И хотя в заключение статьи, написанной Б. Михайловским, говорилось, что все же "в рамках литературы социалистического реализма можно мыслить материалистическую фантастику, фантастику как художественную форму с реалистическим содержанием", на деле вся советская критика встречала появление фантастических произведений, как правило, враждебно. Ведь речь, черт возьми, шла о создании Нового человека. Тут нельзя было промахнуться, тут все следовало держать под контролем. Да Ольга Форш, писатель далеко не бесталанный и человечный, в романе "Сумасшедший корабль" так рассказывала о поэте, задумавшемся о будущем. "В грядущих колхозах он предполагал внедрить поэтхозы, где творческий дар – величина вот-вот математически на учете – приспособлена будет для движения тракторов, причем творцам предоставлена будет наивысшая радость петь, как "певец" Шиллера, только о чем запоется и только потому, что им невозможно не петь. Выгода отсюда будет двойная: для индустрии сила отойдет максимально, а так как благодаря счетчику-обличителю эту творческую силу подделать уже нельзя, то само собой будут выбиты из позиций и "псевдописатель" и "кум-критик". Один настоящий творец, он же двигатель трактора, взят будет на полное хозснабжение. Те же писатели, от работы которых не воспоследствует передача сил и трактора от их словес не пойдут, как профессионально себя не нашедшие, кооптированы будут в отдел ассенизации города".
– Что такое непорзач?
– Непорочное зачатие.
– Звучит тревожно.
– А вы чего хотели? Это не костяшками домино греметь.

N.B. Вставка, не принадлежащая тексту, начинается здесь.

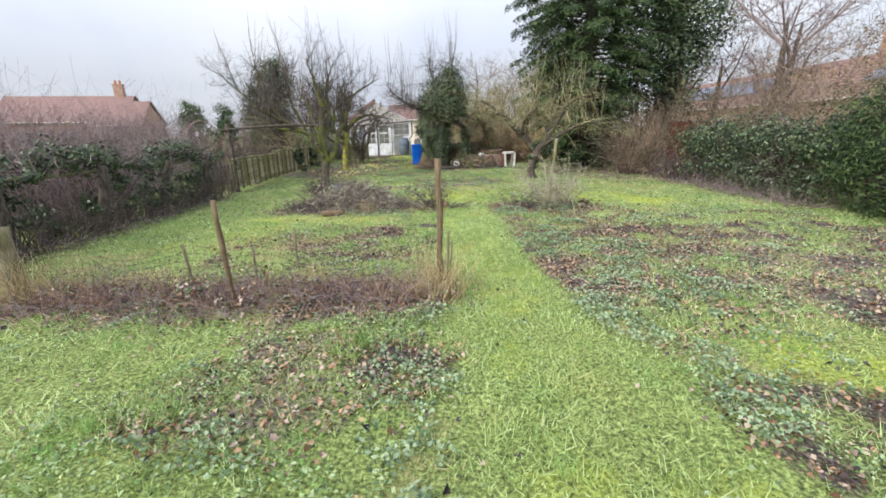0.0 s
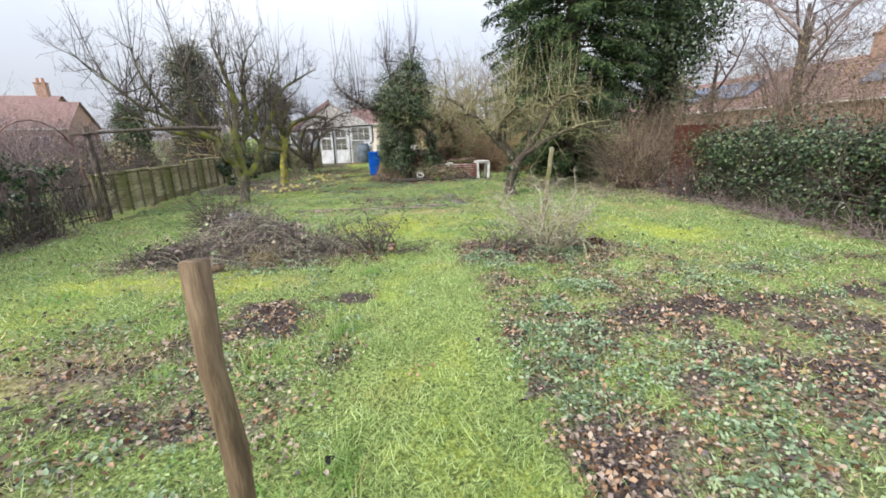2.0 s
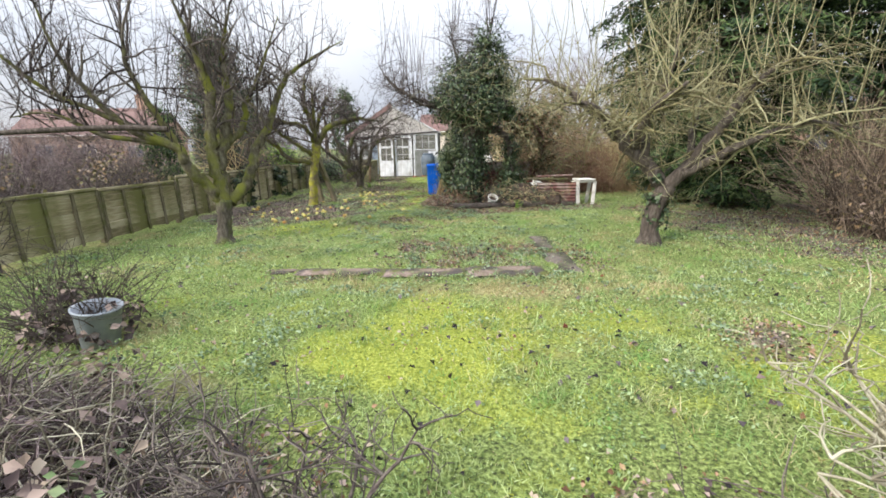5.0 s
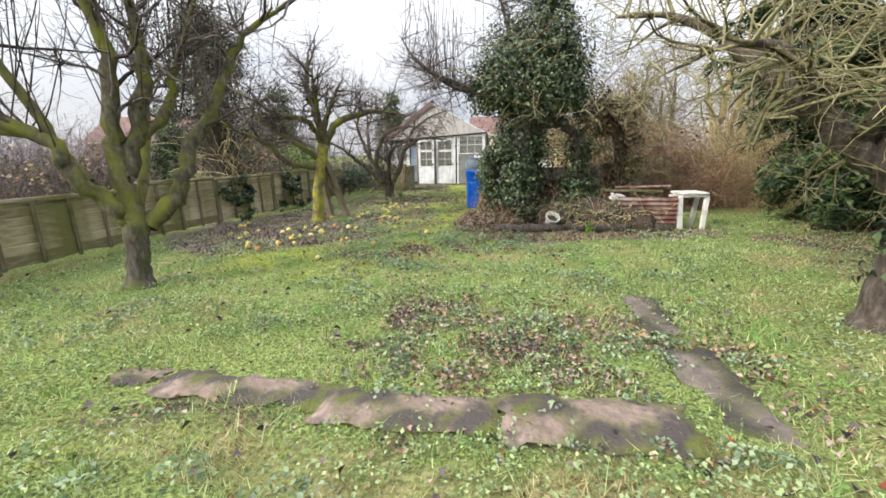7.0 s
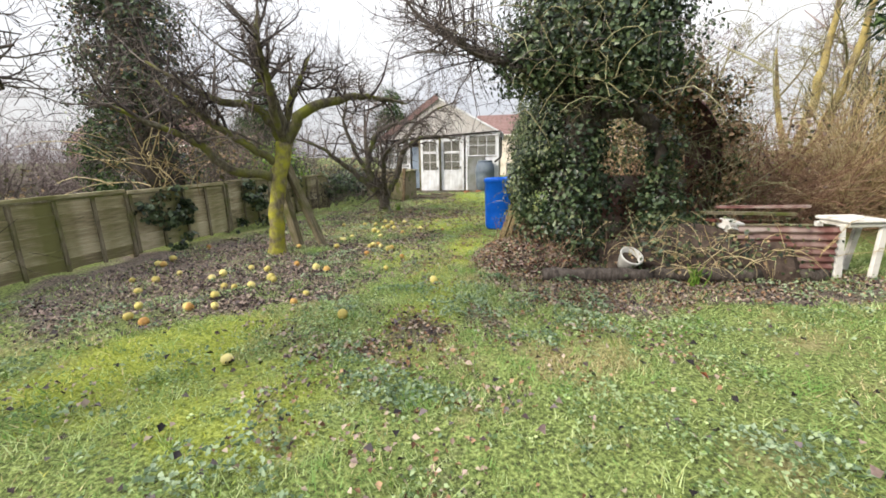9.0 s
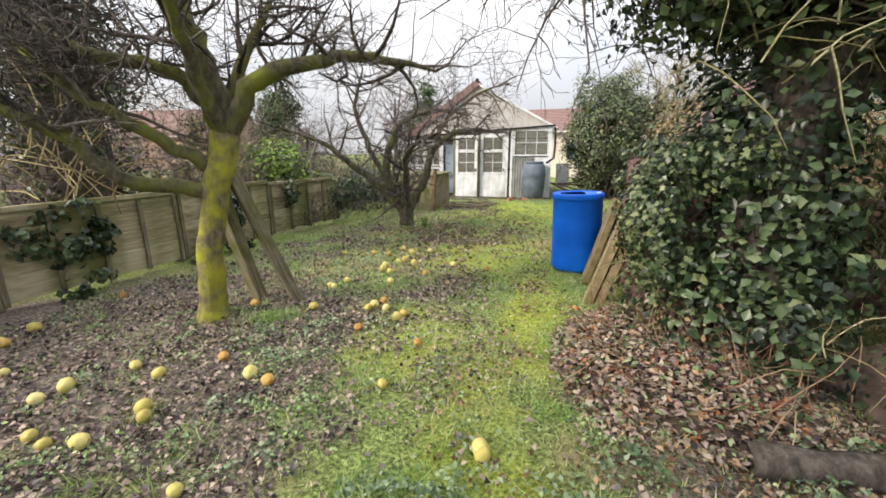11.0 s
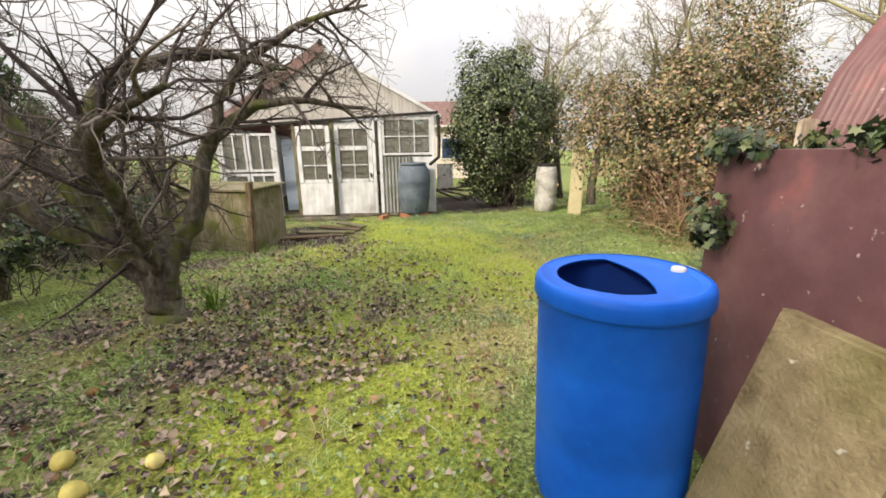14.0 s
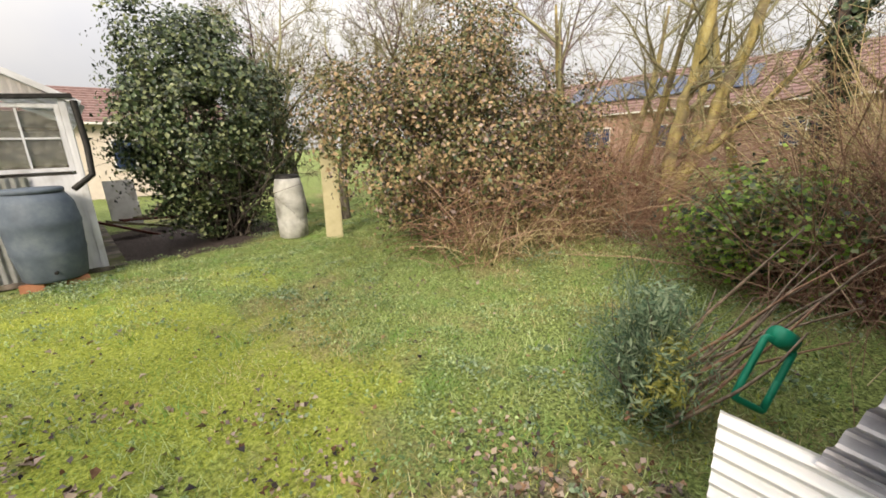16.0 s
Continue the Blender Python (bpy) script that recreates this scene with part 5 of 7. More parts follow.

Деятели партии тоже внимательно приглядывались к творцам.
Были у них обиды. Обиды на писателей. Обиды на фантазии последних.
Анастас Иванович Микоян, например, на XVI съезде ВКП(б) страшно обижался: "Ведь это позорный факт, что под покровом Коммунистической академии могла выйти книжка о колхозном движении, в которой говорится о колхозах при аракчеевшине, Иване Грозном и т. д." Говорил Анастас Иванович о популяризаторской книжке, написанной неким Бровкиным, певцом, несомненно, увлеченным.
Лазарь Моисеевич Каганович обижался по другому поводу.
"В "Правде" – обижался он, – была помещена рецензия о семи книгах философа-мракобеса Лосева. Но последняя книга этого реакционера и черносотенца под названием "Диалектика мифа", разрешенная к печатанию Главлитом, является самой откровенной пропагандой наглейшего нашего классового врага. Приведу лишь несколько небольших цитат из этого контрреволюционного и мракобесовского произведения: "Католичество, которое хотело спасти живой и реальный мир, имело полное логическое право сжечь Джордано Бруно...", "Сжигать людей на кострах красивее, чем расстреливать, так же как готика красивее и конкретнее новейших казарм, колокольный звон – автомобильных воплей, а платонизм – материализма...", "Коммунистам нельзя любить искусство. Раз искусство, значит – гений. Раз гений, значит – неравенство. Раз неравенство, значит – эксплуатация...", "Иной раз вы с пафосом долбите: "социализм возможен в одной стране", не чувствуете ли вы в это время, что кто-то или что-то на очень высокой ноте пищит у вас на душе: не-ет!" И это выпускается в Советской стране. О чем это говорит? Это говорит о том, что у нас все еще недостаточно бдительности. Это выпущено самим автором, но ведь вопрос заключается в том, что у нас, в Советской стране, в стране пролетарской диктатуры, на частном авторе должна быть узда пролетарской диктатуры".